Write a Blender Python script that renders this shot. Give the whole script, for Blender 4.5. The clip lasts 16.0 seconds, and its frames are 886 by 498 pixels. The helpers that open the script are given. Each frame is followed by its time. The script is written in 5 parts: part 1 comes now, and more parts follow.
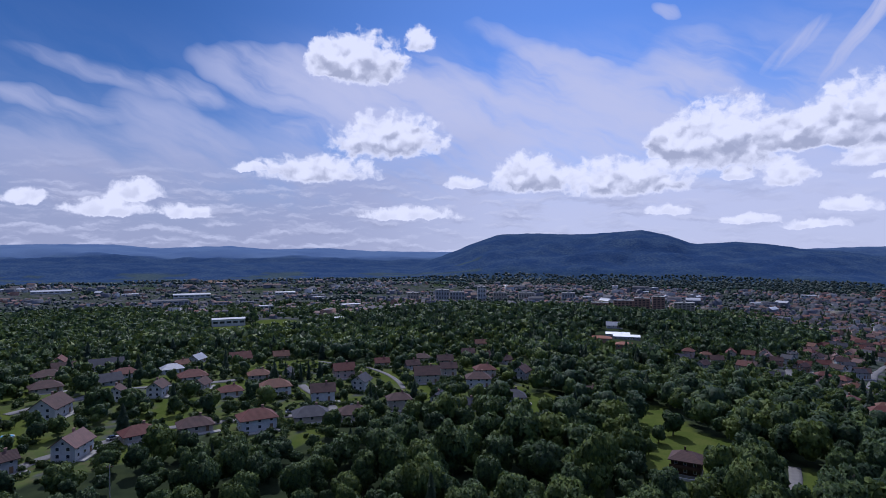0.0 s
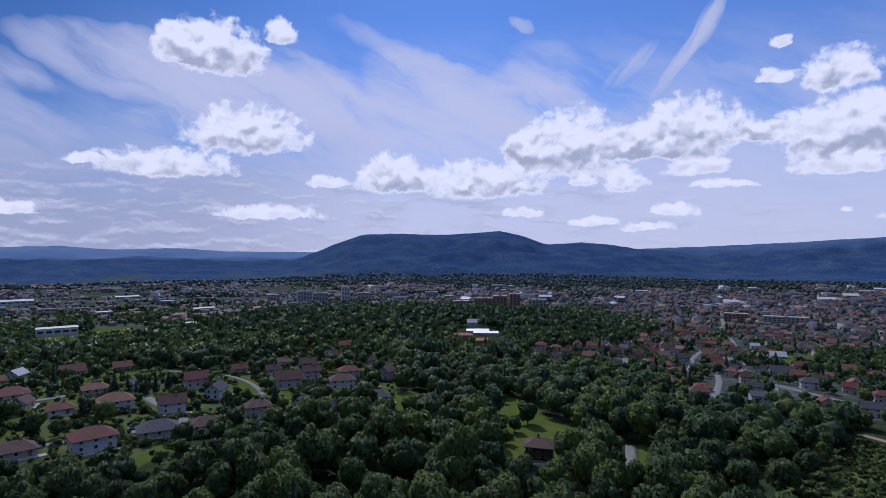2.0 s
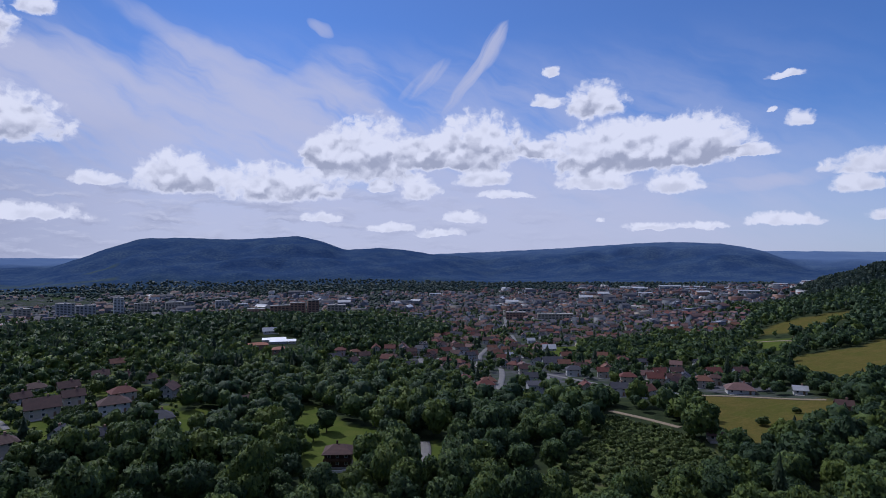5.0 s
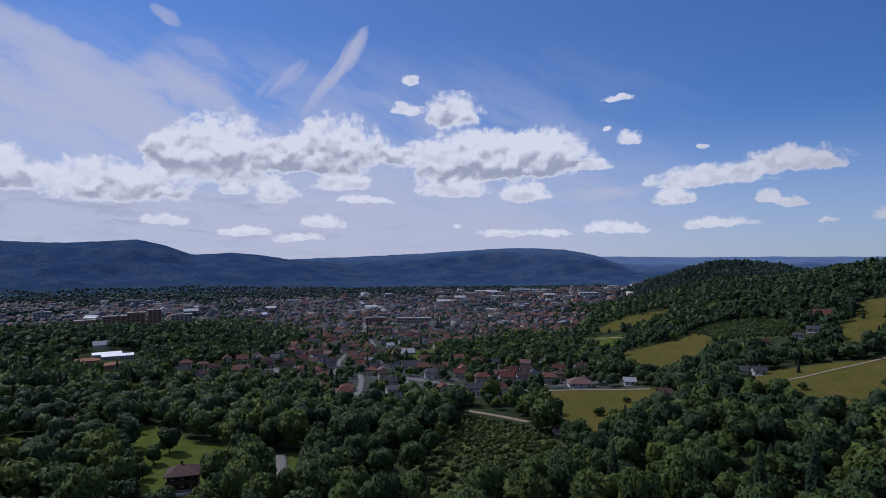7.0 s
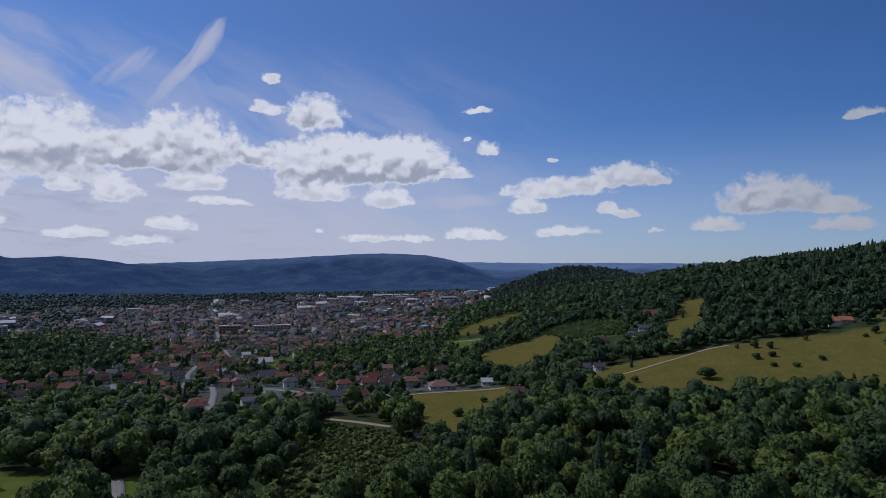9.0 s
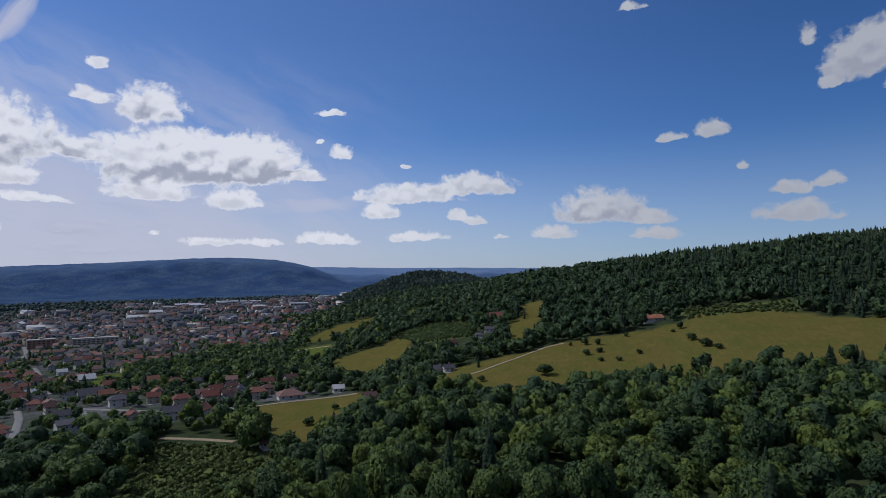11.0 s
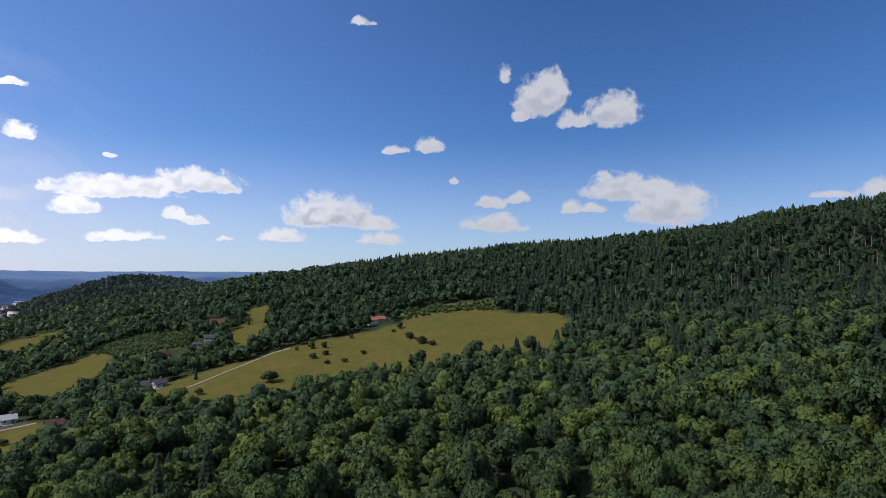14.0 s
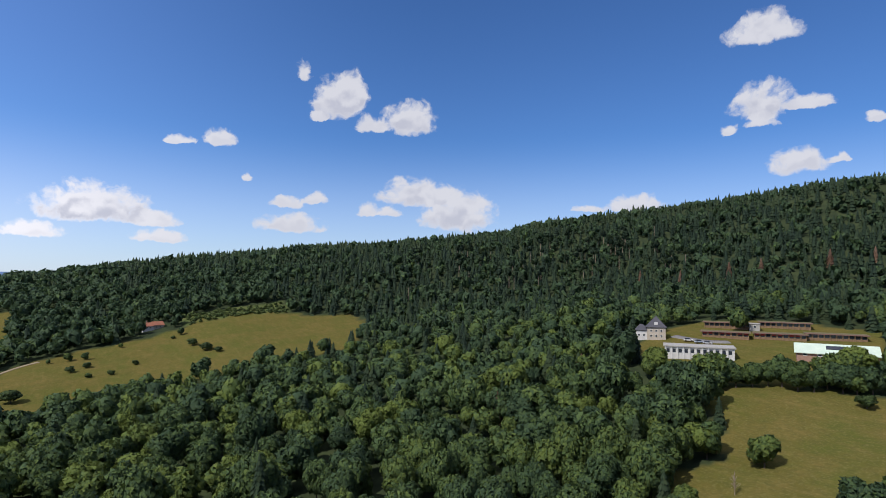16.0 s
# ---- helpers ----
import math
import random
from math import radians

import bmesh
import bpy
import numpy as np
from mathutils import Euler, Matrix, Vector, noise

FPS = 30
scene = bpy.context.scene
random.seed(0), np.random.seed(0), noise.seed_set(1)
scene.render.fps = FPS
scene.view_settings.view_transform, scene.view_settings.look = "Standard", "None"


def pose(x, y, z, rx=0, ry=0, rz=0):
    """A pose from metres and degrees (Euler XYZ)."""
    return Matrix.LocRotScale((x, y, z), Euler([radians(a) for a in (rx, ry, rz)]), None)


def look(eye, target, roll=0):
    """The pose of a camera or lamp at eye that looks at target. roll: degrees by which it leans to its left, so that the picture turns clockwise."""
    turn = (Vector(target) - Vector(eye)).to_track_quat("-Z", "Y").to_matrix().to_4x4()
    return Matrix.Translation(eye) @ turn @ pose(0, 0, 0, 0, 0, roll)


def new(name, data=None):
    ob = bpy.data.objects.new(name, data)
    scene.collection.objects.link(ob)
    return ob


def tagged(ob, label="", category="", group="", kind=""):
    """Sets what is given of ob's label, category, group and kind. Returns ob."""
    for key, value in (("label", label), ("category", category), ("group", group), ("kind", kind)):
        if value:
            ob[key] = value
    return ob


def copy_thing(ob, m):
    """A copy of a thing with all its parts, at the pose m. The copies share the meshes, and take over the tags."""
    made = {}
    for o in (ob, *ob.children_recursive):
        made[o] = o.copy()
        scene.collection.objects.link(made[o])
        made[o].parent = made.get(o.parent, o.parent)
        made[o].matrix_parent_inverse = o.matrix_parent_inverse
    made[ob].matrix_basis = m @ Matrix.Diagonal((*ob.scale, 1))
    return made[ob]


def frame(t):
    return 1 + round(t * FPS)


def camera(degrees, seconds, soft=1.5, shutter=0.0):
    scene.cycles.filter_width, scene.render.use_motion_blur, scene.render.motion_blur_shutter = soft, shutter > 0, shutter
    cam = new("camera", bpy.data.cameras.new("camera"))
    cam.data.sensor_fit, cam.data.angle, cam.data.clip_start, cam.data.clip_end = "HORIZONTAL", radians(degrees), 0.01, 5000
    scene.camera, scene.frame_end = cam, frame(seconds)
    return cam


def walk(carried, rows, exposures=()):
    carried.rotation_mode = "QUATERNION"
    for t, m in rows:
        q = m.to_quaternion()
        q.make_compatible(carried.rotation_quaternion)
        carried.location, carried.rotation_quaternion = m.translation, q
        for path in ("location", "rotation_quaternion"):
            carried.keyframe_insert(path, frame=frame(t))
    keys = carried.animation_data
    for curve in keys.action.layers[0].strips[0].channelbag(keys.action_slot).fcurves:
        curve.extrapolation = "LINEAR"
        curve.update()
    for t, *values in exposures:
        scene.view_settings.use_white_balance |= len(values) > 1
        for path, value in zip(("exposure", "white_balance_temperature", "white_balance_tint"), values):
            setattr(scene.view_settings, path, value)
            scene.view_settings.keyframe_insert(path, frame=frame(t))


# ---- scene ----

The task: Everything from the first line to the line with "pose from metres" must be repeated exactly, and nothing else. Leave the pictures out.

Final answer:
Write a Blender Python script that renders this shot. Give the whole script, for Blender 4.5. The clip lasts 16.0 seconds, and its frames are 886 by 498 pixels. The helpers that open the script are given. Each frame is followed by its time. The script is written in 5 parts: part 1 comes now, and more parts follow.
0.0 s
2.0 s
5.0 s
7.0 s
9.0 s
11.0 s
14.0 s
16.0 s
# ---- helpers ----
import math
import random
from math import radians

import bmesh
import bpy
import numpy as np
from mathutils import Euler, Matrix, Vector, noise

FPS = 30
scene = bpy.context.scene
random.seed(0), np.random.seed(0), noise.seed_set(1)
scene.render.fps = FPS
scene.view_settings.view_transform, scene.view_settings.look = "Standard", "None"


def pose(x, y, z, rx=0, ry=0, rz=0):
    """A pose from metres and degrees (Euler XYZ)."""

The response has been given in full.